NYC Commissioner Says L.A. Should Quickly Move on Transportation Pilot Programs


Streetsblog was there to document last night's talk

Last night New York City Transportation Commissioner Janette Sadik-Kahn visited Occidental College to school Los Angeles on how they improved transportation for New Yorkers. One big suggestion? Pilot programs.

It's not that pilot programs are new here in Los Angeles, but they certainly seem to take as long as any regular project. For example, it will be two years from City Council's approval of bicycle sharrows pilot program to the installation of them.

"I think that there is a tremendous political advantage with moving quickly on pilot programs," she told the audience. "Out of 8.4 million New Yorkers it turned out there were 8.4 million traffic engineers. Who knew, you know? Everyone's got an opinion and so you can always find people who can oppose these new ideas—everybody hates change—but when you do it and try it out as an experiment, it's very hard to argue with. So I would encourage the city to experiment with public spaces, experiment with bike lanes."

Damien Newton at Streetsblog adds: "If you try pilot programs and they don't work, there's no lasting harm. It's not like what we're doing [in L.A.] now is working wonderfully."

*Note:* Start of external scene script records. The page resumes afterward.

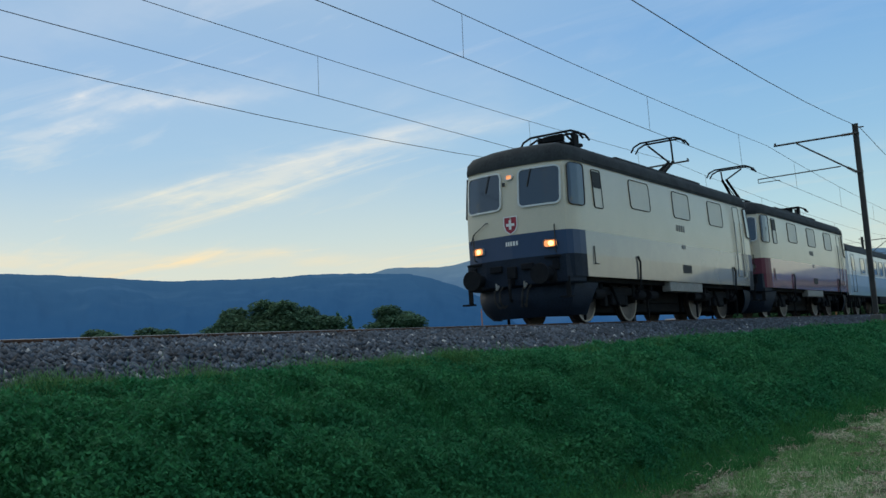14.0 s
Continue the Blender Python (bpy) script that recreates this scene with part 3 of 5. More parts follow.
def outline(w, s, length):
    front = [(fx * w, fy + s) for fx, fy in NOSE]
    front = front + [(-x, y) for x, y in reversed(front[:-1])]
    return front + [(x, length - y) for x, y in reversed(front)]


def shell(bm, levels, length, slots=None, cap=False):
    rings = [[bm.verts.new((x, y, z)) for x, y in outline(w, s, length)] for z, w, s in levels]
    n = len(rings[0])
    for k, (a, b) in enumerate(zip(rings, rings[1:])):
        for i in range(n):
            f = bm.faces.new((a[i], b[i], b[(i + 1) % n], a[(i + 1) % n]))
            side = i in (n // 2 - 1, n - 1)
            if slots:
                f.material_index = slots(k, side)
    if cap:
        bm.faces.new(rings[-1])
    bmesh.ops.recalc_face_normals(bm, faces=bm.faces[:])
    return bm


def rounded(w, h, r, n=3, along=5):
    pts = []
    arcs = []
    for cx, cz, a0 in ((w / 2 - r, h / 2 - r, 0), (-w / 2 + r, h / 2 - r, 90), (-w / 2 + r, -h / 2 + r, 180), (w / 2 - r, -h / 2 + r, 270)):
        arcs.append([(cx + r * math.cos(radians(a0 + 90 * k / n)), cz + r * math.sin(radians(a0 + 90 * k / n))) for k in range(n + 1)])
    for a, b in zip(arcs, arcs[1:] + arcs[:1]):
        pts += a
        p, q = a[-1], b[0]
        pts += [(p[0] + (q[0] - p[0]) * k / along, p[1] + (q[1] - p[1]) * k / along) for k in range(1, along)]
    return pts


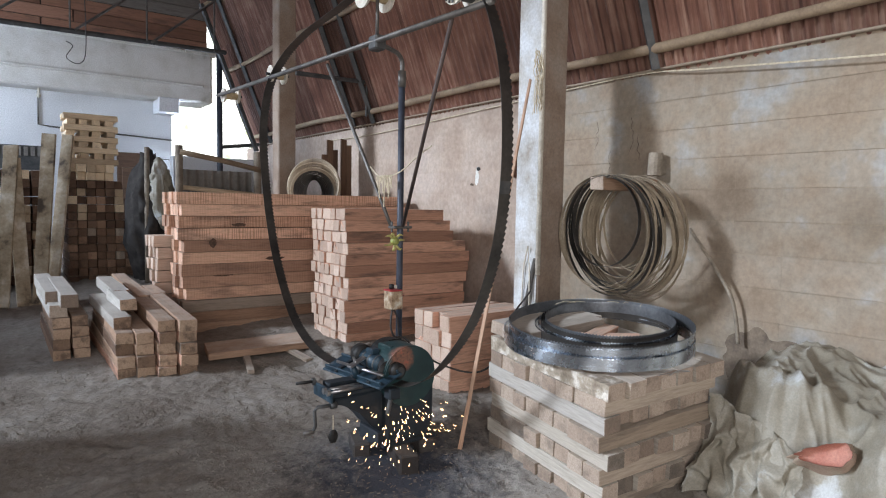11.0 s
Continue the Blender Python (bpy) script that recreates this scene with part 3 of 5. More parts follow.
def make_far_end():
    """The white building beyond the far end, the steel post and truss, the fence and the daylight."""
    far = thing("far_building", "white plastered building with a stained concrete beam", "building", kind="structure")
    part("wall", box((-9, 8.5, -0.5), (0.5, 8.7, 2.95)), white_wall, far)
    part("beam", box((-9, 8.1, 2.92), (1.05, 8.75, 3.72), 0.03), rough_beam, far, "stained concrete beam")
    part("ledge", box((-9, 8.04, 3.16), (0.9, 8.1, 3.20), 0.012), rough_beam, far, "stained drip ledge")
    part("beam_end", box((0.22, 8.06, 2.72), (0.52, 8.5, 2.95), 0.01), white_wall, far)
    door = part("door", box((-0.32, 8.44, 0.6), (0.03, 8.5, 2.08), 0.01), dark_wood, far, "dark panelled door")
    for z in (0.75, 1.35):
        part("panel", box((-0.26, 8.425, z), (-0.03, 8.45, z + 0.5), 0.012), dark_wood, door)
    part("conduit", tube([(-1.35, 8.48, 2.9), (-1.35, 8.48, 2.42), (-1.2, 8.48, 2.4), (0.5, 8.48, 2.32)], 0.012, 6), grey_pipe, far)
    part("cable", tube([(-0.2, 8.48, 1.98), (0.1, 8.47, 2.02), (0.48, 8.48, 2.0)], 0.006, 6), cable_mat, far)
    bulb = part("bulb_holder", rod((-1.35, 8.3, 2.92), (-1.35, 8.3, 2.84), 0.016), white_plastic, far)
    bm = bmesh.new()
    bmesh.ops.create_icosphere(bm, subdivisions=2, radius=0.032, matrix=Matrix.Translation((-1.35, 8.3, 2.81)))
    part("bulb", bm, white_plastic, bulb, "unlit bulb", True)
    # windows of the far wall
    win = part("window", box((-2.1, 8.46, 1.75), (-1.3, 8.5, 2.1), 0.005), steel_paint, far, "dark window with a fringe")
    for i in range(9):
        part("slat", box((-2.05 + i * 0.085, 8.44, 1.95), (-2.0 + i * 0.085, 8.46, 2.08)), tin_mat, win)
    # glowing panel: daylight and leaves are put into its emission
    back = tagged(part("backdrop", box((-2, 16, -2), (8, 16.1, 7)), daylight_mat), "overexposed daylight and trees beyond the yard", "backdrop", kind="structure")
    truss = thing("roof_truss", "dark steel roof truss on a round steel post", "truss", kind="structure")
    part("post", rod((0.98, 7.5, 0.3), (0.98, 7.5, 3.62), 0.045), blue_pipe, truss, "dark blue round steel post", True)
    part("bottom_chord", rod((-6, 6.9, 3.42), (1.05, 7.4, 3.62), 0.034), steel_paint, truss)
    part("top_chord", rod((-6, 6.9, 4.35), (0.95, 7.3, 4.35), 0.03), steel_paint, truss)
    for i in range(6):
        x = 0.85 - i * 0.95
        part("upright", rod((x, 7.3 - 0.05 * i, 3.58), (x, 7.3 - 0.05 * i, 4.35), 0.014, n=6), grey_pipe, truss)
        part("diagonal", rod((x, 7.28 - 0.05 * i, 4.33), (x - 0.9, 7.2 - 0.05 * i, 3.56), 0.017, n=6), grey_pipe, truss)
    part("knee", rod((0.7, 7.45, 4.3), (1.55, 7.45, 2.15), 0.04, n=6), steel_paint, truss)
    part("rail", rod((0.98, 7.5, 2.18), (1.72, 7.6, 2.28), 0.03, n=6), steel_paint, truss)
    part("hook_wire", tube(curve_through([(-0.95, 6.7, 4.4), (-0.93, 6.7, 3.3), (-1.0, 6.7, 3.05), (-1.15, 6.7, 3.1), (-1.08, 6.7, 3.25), (-1.15, 6.7, 3.3)]), 0.006, 5), cable_mat, truss)
    gable = thing("gable_boarding", "rusty boarded gable below the far roof", "gable", kind="structure")
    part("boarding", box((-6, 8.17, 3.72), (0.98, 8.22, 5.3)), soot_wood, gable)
    for i in range(9):
        z = 3.73 + 0.17 * i
        for k in range(3):
            xa = -5.9 + 2.3 * k + 0.4 * (i % 2)
            timber(gable, pose(xa, 8.15 - 0.012 * (i % 2), z), min(2.28, 0.97 - xa), 0.03, 0.162, (brown_board if i < 3 else slate_board), "board")
    # weathered lumps of mortar along the top of the beam
    r = random.Random(14)
    for i in range(26):
        x = -2.6 + 0.14 * i
        part("mortar_lump", box((x, 8.085 + r.uniform(0, 0.01), 3.68), (x + r.uniform(0.15, 0.34), 8.2, 3.725 + r.uniform(0.0, 0.035)), 0.012), rough_beam, far)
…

Newton also slams L.A.'s Department of Transportation General Manager, Rita Robinson. And we agree:

And that's the main difference between the "new" NYCDOT and the "current" LADOT. While NYCDOT is constantly pushing the envelope, and seeing dramatic success in reducing car dependency; the LADOT has resisted all efforts to change business as usual. NYCDOT is concerned about moving people, LADOT seems more concerned about political gamesmanship and protecting their jobs and the failed status quo on our streets. This "goofus and gallant" comparison was in-part inspsiring and in-part depressing. All you have to do is compare Sadik-Khan's delighted boast that her department completed 2,000 hours of outreach to LADOT General Manager Rita Robinson's excuse making that her department can't afford to send representatives to Neighborhood Council meetings or properly staff Bike Advisory Committee meetings.